[Items from a data source]
** BEGIN **

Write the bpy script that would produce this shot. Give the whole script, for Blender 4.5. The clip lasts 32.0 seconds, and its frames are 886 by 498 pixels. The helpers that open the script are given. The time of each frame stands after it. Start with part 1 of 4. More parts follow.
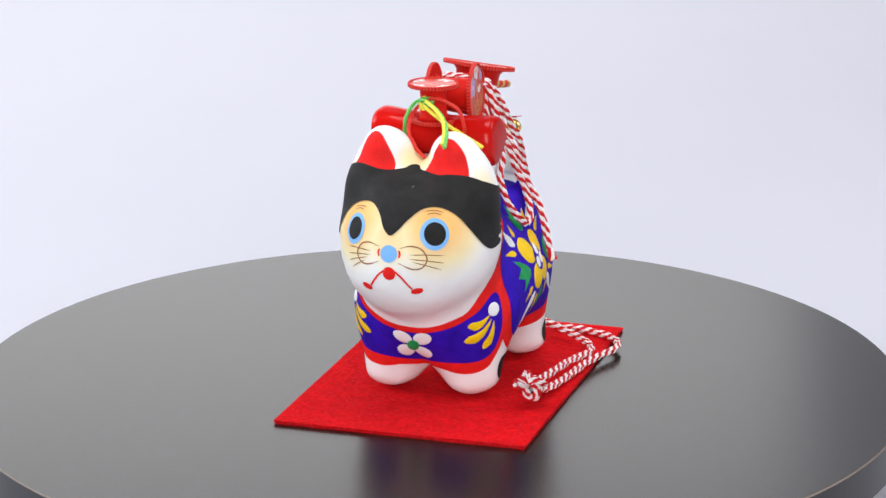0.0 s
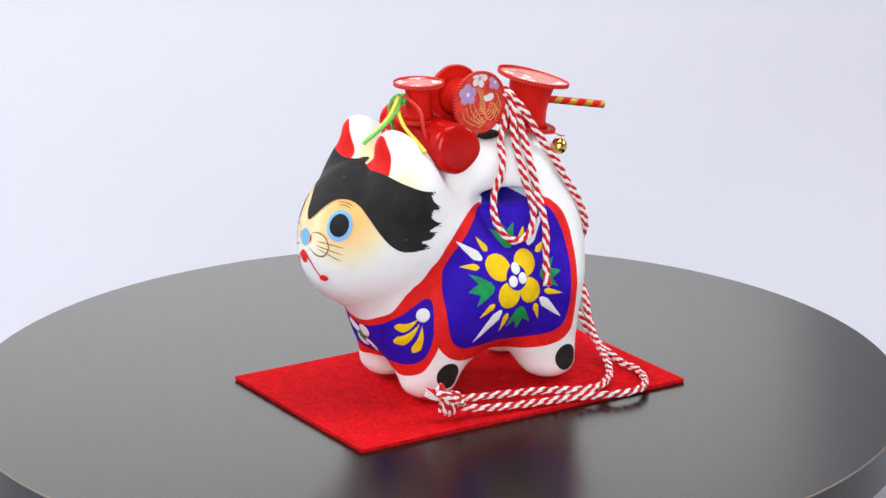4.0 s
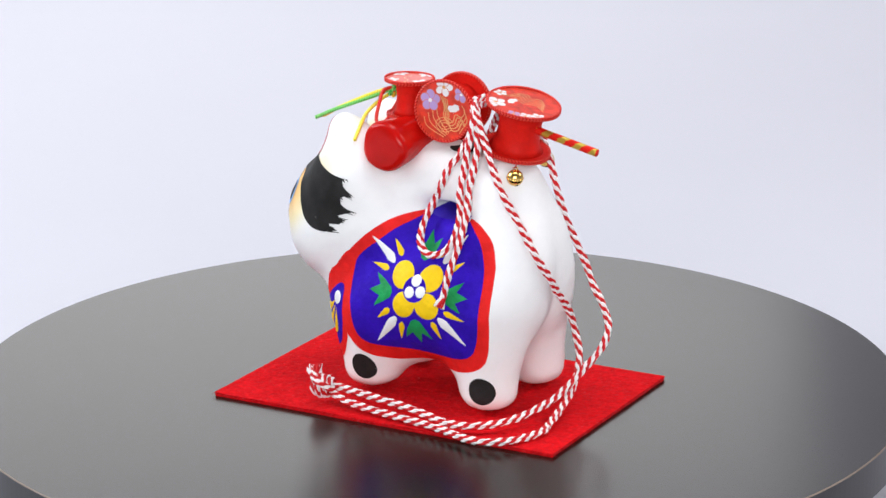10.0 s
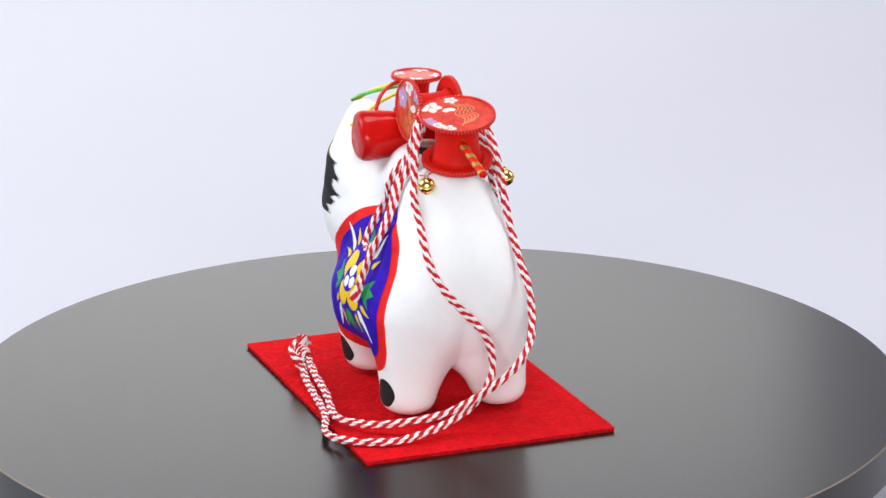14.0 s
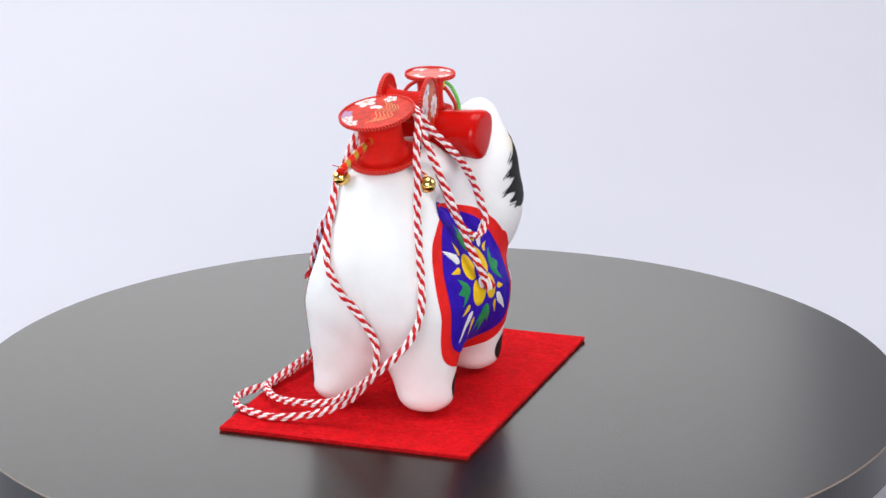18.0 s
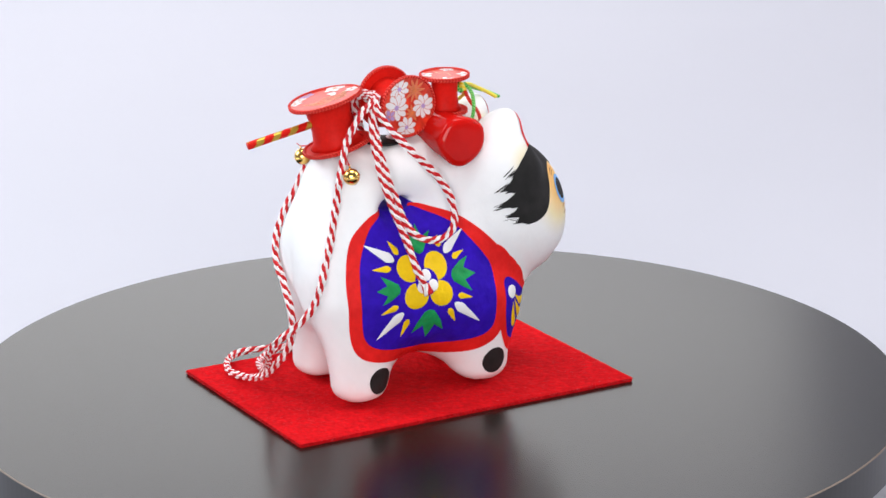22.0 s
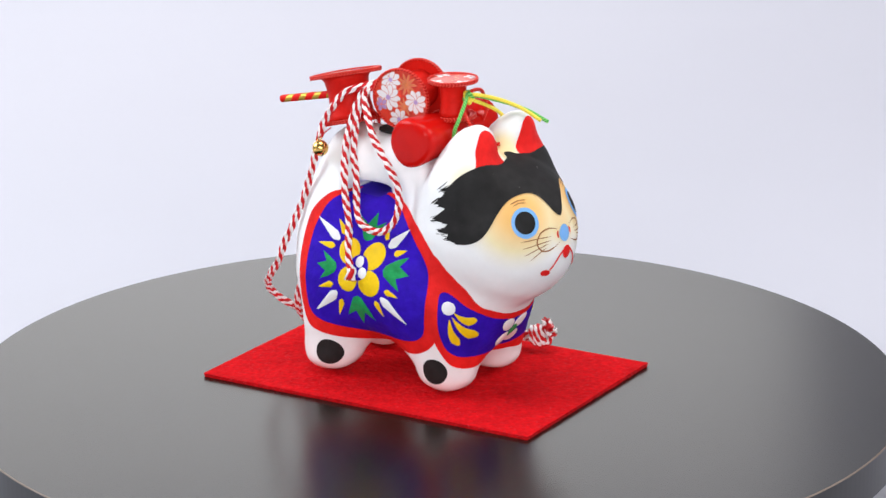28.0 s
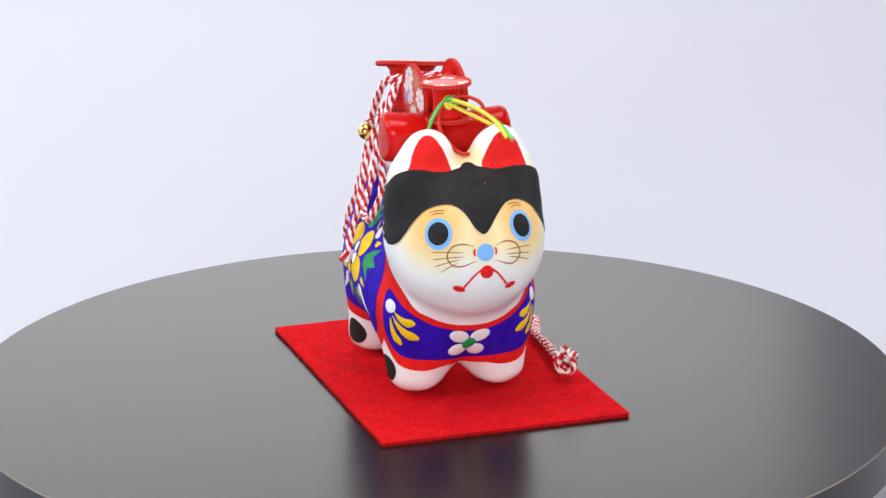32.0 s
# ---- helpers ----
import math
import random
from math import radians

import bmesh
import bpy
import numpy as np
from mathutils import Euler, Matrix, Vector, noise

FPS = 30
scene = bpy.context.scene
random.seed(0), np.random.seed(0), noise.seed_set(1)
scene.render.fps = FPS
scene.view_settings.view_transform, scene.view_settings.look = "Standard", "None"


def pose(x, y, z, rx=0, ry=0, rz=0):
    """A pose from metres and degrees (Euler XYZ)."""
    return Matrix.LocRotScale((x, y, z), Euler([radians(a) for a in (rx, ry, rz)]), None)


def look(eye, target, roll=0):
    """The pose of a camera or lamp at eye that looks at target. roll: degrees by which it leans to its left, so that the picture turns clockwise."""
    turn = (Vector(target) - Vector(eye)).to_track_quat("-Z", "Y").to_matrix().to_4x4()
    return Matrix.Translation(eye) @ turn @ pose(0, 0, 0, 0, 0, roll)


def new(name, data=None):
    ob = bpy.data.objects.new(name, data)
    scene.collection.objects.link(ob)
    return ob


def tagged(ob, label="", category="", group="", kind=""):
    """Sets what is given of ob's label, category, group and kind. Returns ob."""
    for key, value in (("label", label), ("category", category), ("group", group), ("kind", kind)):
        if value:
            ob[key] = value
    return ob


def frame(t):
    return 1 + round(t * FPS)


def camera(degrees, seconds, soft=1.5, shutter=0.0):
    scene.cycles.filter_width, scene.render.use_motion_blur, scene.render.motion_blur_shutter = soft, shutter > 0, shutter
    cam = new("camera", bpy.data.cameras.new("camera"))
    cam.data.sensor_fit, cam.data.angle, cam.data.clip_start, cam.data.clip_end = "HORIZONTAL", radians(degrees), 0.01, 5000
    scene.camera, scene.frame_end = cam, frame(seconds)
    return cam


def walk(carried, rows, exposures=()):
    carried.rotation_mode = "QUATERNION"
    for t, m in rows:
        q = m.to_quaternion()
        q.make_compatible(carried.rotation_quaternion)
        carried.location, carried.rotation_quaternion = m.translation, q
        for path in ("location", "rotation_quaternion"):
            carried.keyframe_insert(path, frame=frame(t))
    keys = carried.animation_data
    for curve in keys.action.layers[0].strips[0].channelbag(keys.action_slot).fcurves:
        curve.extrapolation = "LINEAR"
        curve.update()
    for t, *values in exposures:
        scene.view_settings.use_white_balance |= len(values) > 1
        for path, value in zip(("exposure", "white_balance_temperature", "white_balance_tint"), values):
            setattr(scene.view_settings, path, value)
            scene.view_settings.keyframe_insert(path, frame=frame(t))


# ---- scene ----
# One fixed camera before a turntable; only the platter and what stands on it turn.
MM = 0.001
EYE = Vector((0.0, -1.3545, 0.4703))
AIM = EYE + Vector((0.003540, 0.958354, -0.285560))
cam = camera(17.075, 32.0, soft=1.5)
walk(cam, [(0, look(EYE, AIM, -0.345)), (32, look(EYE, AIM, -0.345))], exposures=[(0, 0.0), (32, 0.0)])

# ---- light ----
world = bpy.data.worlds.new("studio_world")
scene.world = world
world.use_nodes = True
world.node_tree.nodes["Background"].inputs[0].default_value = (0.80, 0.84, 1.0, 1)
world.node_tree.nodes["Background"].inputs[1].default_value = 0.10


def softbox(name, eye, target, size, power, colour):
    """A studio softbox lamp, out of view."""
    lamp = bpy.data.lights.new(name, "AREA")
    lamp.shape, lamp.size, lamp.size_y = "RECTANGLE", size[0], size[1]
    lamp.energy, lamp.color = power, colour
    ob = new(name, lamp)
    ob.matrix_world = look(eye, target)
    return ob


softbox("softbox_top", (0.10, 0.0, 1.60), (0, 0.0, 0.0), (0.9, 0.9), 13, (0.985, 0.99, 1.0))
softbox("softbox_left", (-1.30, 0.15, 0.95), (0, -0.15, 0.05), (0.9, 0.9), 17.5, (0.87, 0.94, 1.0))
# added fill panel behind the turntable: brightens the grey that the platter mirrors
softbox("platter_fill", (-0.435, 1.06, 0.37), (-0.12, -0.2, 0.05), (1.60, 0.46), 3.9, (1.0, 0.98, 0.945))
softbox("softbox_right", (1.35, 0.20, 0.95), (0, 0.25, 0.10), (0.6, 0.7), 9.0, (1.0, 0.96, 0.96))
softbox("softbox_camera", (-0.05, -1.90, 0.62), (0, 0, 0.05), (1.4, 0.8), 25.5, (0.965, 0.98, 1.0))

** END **
** BEGIN **

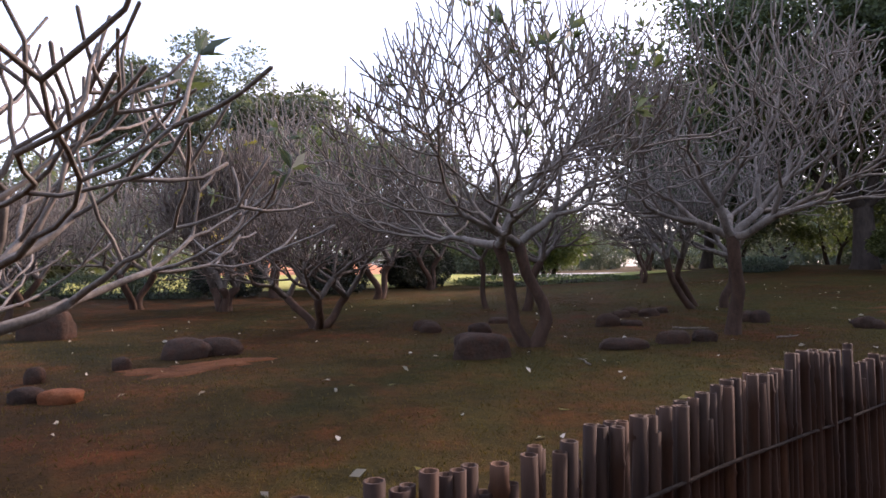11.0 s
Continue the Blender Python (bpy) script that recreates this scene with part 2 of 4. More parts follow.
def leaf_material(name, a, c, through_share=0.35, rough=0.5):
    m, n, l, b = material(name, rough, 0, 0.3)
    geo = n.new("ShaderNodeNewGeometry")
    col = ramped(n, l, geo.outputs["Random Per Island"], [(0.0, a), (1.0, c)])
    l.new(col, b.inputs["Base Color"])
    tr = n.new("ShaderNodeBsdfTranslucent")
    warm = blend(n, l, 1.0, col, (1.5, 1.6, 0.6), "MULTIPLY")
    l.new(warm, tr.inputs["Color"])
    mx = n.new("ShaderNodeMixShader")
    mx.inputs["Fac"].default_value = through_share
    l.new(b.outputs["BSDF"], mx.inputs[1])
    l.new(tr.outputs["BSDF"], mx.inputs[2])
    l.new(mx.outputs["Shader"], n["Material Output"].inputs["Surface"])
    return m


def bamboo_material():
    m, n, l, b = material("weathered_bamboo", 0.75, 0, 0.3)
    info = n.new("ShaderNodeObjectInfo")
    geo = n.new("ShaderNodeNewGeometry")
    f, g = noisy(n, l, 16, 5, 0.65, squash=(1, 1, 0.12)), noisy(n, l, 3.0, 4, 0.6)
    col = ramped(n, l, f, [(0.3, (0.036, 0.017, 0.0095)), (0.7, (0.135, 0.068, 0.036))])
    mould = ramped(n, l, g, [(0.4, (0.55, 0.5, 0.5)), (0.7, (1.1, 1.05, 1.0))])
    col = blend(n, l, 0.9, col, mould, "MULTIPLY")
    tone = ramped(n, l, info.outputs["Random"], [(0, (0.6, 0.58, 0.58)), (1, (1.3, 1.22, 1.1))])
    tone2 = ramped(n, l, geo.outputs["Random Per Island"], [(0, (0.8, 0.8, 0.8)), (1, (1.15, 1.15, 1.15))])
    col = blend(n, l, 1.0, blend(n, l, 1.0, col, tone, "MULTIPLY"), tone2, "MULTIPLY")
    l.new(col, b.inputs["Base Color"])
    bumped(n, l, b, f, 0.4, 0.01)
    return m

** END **

Challenge: Copy the lines above exactly, starting with the line that contains "Write the bpy" and ending with the line that contains "import numpy as np", and leave out any pictures.

Expected answer:
Write the bpy script that would produce this shot. Give the whole script, for Blender 4.5. The clip lasts 32.0 seconds, and its frames are 886 by 498 pixels. The helpers that open the script are given. The time of each frame stands after it. Start with part 1 of 4. More parts follow.
0.0 s
4.0 s
10.0 s
14.0 s
18.0 s
22.0 s
28.0 s
32.0 s
# ---- helpers ----
import math
import random
from math import radians

import bmesh
import bpy
import numpy as np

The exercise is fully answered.